資料をきちんと確認したうえで、交渉するかの判断を下しましょう。
交渉・契約の締結
経営者同士が顔合わせをし、条件面の交渉を行います。
両者が条件面で合意ができれば、基本合意書の締結とデューデリジェンス(企業の実態把握調査)の実施を経て契約締結となります。
スモールM&Aの契約後に必要な手続き
スモールM&Aの契約後に必要な手続きを紹介します。
クロージング
クロージングは、経営権や各種権利を売り手から買い手へ移転することを指します。
具体的には契約書の内容に従った株式譲渡、対価の支払いなどの手続きが該当します。
PMI
PMIとは、売り手と買い手の経営方針や業務システムをひとつに統合する手続きのことです。
特にM&A直後は、社内で混乱が生じ、業務上のミスやシステム障害などが発生しやすい状況にあります。
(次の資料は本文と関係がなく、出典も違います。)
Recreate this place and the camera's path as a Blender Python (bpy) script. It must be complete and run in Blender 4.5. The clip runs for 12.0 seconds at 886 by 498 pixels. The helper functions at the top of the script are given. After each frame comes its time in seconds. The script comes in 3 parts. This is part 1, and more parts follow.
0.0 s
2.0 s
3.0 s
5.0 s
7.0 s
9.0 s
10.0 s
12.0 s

PMIによって統合後のトラブル要因を取り除くことで、M&Aによる効果を最大化できます。
PMIはスモールM&Aの目的達成に欠かせません。
スモールM&Aを行う際の注意点とその対策
最後に、スモールM&Aを行う際の注意点と対策について解説します。
費用負担が大きいと利益が残らない
スモールM&Aは売買金額が小さい反面、手数料が高めに設定されていることがあります。
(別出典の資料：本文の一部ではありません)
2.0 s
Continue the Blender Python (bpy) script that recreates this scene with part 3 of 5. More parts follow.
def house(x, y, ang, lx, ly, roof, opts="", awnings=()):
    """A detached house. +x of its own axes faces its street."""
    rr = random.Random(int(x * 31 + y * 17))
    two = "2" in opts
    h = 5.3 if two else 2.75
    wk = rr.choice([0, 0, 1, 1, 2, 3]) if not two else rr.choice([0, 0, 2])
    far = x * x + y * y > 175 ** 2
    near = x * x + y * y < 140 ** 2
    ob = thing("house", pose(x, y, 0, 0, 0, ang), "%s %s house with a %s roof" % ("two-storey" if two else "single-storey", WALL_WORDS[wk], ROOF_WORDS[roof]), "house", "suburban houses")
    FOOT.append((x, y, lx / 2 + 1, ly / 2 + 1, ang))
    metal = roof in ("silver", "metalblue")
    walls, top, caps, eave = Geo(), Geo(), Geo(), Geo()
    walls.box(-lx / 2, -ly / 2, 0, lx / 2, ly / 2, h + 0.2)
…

また、仲介会社によっては成功報酬の最低額が決まっているところもあるため、スモールM&Aを行う前のプラットフォーム選びを慎重に進めることが大切です。
情報不足は多大な損失につながるリスクがある
個人や中小企業の中には、財務諸表の内容が十分でない、そもそも経営計画書がないというケースも珍しくありません。
情報不足が否めない状況下でスモールM&Aを行うことは、極めて危険です。提出資料だけで判断せず、ヒアリングや客観的な調査結果をもとに判断するようにしましょう。
PMIがスムーズに行われないと従業員の離職につながる
スモールM&Aにともなう環境の変化は少なからず従業員に対して不安やストレスを与えます。
そのため、統合後も安心して働き続けられるような職場環境の整備は迅速に整えましょう。
まとめ
今回の記事では、スモールM&Aの概要や市況、メリット・デメリットについてお伝えしました。
比較的少額の資金で成立するスモールM&Aは、下調べをしたうえで慎重に進めることが大切です。ケースに応じて適切な専門家を頼りつつ、スモールM&Aでチャンスを掴みましょう。